Information supplied:
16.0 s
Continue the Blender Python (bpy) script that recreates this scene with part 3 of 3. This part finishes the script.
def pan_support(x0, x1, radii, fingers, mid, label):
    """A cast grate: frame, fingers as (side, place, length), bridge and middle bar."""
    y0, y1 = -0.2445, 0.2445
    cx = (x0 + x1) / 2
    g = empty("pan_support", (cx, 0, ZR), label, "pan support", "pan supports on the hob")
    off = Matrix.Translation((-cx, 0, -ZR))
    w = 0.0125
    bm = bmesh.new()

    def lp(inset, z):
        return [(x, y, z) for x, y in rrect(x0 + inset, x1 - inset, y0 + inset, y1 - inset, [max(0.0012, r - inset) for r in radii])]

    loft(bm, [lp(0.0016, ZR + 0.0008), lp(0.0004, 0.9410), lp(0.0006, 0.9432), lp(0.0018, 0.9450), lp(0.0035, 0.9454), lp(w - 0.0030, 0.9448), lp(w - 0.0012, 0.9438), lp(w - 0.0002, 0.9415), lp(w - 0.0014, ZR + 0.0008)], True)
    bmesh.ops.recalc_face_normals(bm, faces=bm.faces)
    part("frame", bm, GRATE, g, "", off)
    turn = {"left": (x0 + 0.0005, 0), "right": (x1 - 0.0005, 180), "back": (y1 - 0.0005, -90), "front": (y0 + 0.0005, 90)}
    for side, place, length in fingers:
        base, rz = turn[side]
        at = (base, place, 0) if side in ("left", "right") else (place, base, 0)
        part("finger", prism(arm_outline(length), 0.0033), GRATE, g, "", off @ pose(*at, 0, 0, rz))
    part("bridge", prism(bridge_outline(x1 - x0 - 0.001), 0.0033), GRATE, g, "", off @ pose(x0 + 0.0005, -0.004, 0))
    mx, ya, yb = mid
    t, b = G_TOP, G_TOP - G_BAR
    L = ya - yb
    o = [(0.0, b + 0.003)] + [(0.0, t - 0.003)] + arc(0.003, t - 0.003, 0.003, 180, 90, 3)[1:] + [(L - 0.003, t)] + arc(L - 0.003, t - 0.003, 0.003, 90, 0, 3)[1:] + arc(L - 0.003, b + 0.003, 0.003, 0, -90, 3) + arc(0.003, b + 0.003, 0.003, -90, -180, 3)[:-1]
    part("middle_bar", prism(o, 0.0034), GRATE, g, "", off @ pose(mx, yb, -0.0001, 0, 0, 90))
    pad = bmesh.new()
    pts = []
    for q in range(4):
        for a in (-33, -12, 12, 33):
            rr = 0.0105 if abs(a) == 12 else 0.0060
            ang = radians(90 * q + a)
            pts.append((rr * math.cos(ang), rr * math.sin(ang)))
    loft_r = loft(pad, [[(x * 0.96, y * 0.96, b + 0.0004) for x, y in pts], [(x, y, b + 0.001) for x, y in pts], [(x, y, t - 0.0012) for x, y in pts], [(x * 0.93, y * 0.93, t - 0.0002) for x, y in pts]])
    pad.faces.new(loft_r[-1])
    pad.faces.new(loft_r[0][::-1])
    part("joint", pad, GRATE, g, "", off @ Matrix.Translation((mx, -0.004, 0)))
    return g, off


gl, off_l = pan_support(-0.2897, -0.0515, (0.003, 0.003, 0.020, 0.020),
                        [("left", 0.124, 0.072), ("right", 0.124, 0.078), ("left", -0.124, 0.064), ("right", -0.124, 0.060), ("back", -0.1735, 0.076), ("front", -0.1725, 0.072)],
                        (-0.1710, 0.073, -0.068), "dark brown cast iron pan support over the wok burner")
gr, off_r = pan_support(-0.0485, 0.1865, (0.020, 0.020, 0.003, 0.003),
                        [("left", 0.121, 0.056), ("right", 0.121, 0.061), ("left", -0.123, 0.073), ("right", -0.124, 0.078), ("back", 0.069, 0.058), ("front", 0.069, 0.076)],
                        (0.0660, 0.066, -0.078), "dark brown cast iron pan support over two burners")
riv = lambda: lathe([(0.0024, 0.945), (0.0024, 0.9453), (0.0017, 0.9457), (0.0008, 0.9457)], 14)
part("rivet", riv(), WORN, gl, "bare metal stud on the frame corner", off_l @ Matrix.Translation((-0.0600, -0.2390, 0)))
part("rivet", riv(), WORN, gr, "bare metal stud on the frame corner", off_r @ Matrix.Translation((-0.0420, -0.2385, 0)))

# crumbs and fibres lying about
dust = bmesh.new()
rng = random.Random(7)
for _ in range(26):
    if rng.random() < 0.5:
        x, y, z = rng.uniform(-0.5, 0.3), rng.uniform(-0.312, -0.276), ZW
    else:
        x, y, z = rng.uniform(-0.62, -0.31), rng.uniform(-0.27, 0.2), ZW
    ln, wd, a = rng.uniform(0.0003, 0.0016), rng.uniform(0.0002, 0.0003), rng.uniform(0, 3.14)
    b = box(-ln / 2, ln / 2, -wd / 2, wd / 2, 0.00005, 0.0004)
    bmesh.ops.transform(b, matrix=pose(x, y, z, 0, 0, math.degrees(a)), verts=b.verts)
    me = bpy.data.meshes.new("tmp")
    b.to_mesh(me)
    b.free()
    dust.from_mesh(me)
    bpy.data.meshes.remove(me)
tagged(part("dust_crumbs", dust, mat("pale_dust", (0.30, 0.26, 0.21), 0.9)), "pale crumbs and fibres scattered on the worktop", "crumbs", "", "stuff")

Given request: Retype the data in full and match it exactly.

Written answer:
16.0 s
Continue the Blender Python (bpy) script that recreates this scene with part 3 of 3. This part finishes the script.
def pan_support(x0, x1, radii, fingers, mid, label):
    """A cast grate: frame, fingers as (side, place, length), bridge and middle bar."""
    y0, y1 = -0.2445, 0.2445
    cx = (x0 + x1) / 2
    g = empty("pan_support", (cx, 0, ZR), label, "pan support", "pan supports on the hob")
    off = Matrix.Translation((-cx, 0, -ZR))
    w = 0.0125
    bm = bmesh.new()

    def lp(inset, z):
        return [(x, y, z) for x, y in rrect(x0 + inset, x1 - inset, y0 + inset, y1 - inset, [max(0.0012, r - inset) for r in radii])]

    loft(bm, [lp(0.0016, ZR + 0.0008), lp(0.0004, 0.9410), lp(0.0006, 0.9432), lp(0.0018, 0.9450), lp(0.0035, 0.9454), lp(w - 0.0030, 0.9448), lp(w - 0.0012, 0.9438), lp(w - 0.0002, 0.9415), lp(w - 0.0014, ZR + 0.0008)], True)
    bmesh.ops.recalc_face_normals(bm, faces=bm.faces)
    part("frame", bm, GRATE, g, "", off)
    turn = {"left": (x0 + 0.0005, 0), "right": (x1 - 0.0005, 180), "back": (y1 - 0.0005, -90), "front": (y0 + 0.0005, 90)}
    for side, place, length in fingers:
        base, rz = turn[side]
        at = (base, place, 0) if side in ("left", "right") else (place, base, 0)
        part("finger", prism(arm_outline(length), 0.0033), GRATE, g, "", off @ pose(*at, 0, 0, rz))
    part("bridge", prism(bridge_outline(x1 - x0 - 0.001), 0.0033), GRATE, g, "", off @ pose(x0 + 0.0005, -0.004, 0))
    mx, ya, yb = mid
    t, b = G_TOP, G_TOP - G_BAR
    L = ya - yb
    o = [(0.0, b + 0.003)] + [(0.0, t - 0.003)] + arc(0.003, t - 0.003, 0.003, 180, 90, 3)[1:] + [(L - 0.003, t)] + arc(L - 0.003, t - 0.003, 0.003, 90, 0, 3)[1:] + arc(L - 0.003, b + 0.003, 0.003, 0, -90, 3) + arc(0.003, b + 0.003, 0.003, -90, -180, 3)[:-1]
    part("middle_bar", prism(o, 0.0034), GRATE, g, "", off @ pose(mx, yb, -0.0001, 0, 0, 90))
    pad = bmesh.new()
    pts = []
    for q in range(4):
        for a in (-33, -12, 12, 33):
            rr = 0.0105 if abs(a) == 12 else 0.0060
            ang = radians(90 * q + a)
            pts.append((rr * math.cos(ang), rr * math.sin(ang)))
    loft_r = loft(pad, [[(x * 0.96, y * 0.96, b + 0.0004) for x, y in pts], [(x, y, b + 0.001) for x, y in pts], [(x, y, t - 0.0012) for x, y in pts], [(x * 0.93, y * 0.93, t - 0.0002) for x, y in pts]])
    pad.faces.new(loft_r[-1])
    pad.faces.new(loft_r[0][::-1])
    part("joint", pad, GRATE, g, "", off @ Matrix.Translation((mx, -0.004, 0)))
    return g, off


gl, off_l = pan_support(-0.2897, -0.0515, (0.003, 0.003, 0.020, 0.020),
                        [("left", 0.124, 0.072), ("right", 0.124, 0.078), ("left", -0.124, 0.064), ("right", -0.124, 0.060), ("back", -0.1735, 0.076), ("front", -0.1725, 0.072)],
                        (-0.1710, 0.073, -0.068), "dark brown cast iron pan support over the wok burner")
gr, off_r = pan_support(-0.0485, 0.1865, (0.020, 0.020, 0.003, 0.003),
                        [("left", 0.121, 0.056), ("right", 0.121, 0.061), ("left", -0.123, 0.073), ("right", -0.124, 0.078), ("back", 0.069, 0.058), ("front", 0.069, 0.076)],
                        (0.0660, 0.066, -0.078), "dark brown cast iron pan support over two burners")
riv = lambda: lathe([(0.0024, 0.945), (0.0024, 0.9453), (0.0017, 0.9457), (0.0008, 0.9457)], 14)
part("rivet", riv(), WORN, gl, "bare metal stud on the frame corner", off_l @ Matrix.Translation((-0.0600, -0.2390, 0)))
part("rivet", riv(), WORN, gr, "bare metal stud on the frame corner", off_r @ Matrix.Translation((-0.0420, -0.2385, 0)))

# crumbs and fibres lying about
dust = bmesh.new()
rng = random.Random(7)
for _ in range(26):
    if rng.random() < 0.5:
        x, y, z = rng.uniform(-0.5, 0.3), rng.uniform(-0.312, -0.276), ZW
    else:
        x, y, z = rng.uniform(-0.62, -0.31), rng.uniform(-0.27, 0.2), ZW
    ln, wd, a = rng.uniform(0.0003, 0.0016), rng.uniform(0.0002, 0.0003), rng.uniform(0, 3.14)
    b = box(-ln / 2, ln / 2, -wd / 2, wd / 2, 0.00005, 0.0004)
    bmesh.ops.transform(b, matrix=pose(x, y, z, 0, 0, math.degrees(a)), verts=b.verts)
    me = bpy.data.meshes.new("tmp")
    b.to_mesh(me)
    b.free()
    dust.from_mesh(me)
    bpy.data.meshes.remove(me)
tagged(part("dust_crumbs", dust, mat("pale_dust", (0.30, 0.26, 0.21), 0.9)), "pale crumbs and fibres scattered on the worktop", "crumbs", "", "stuff")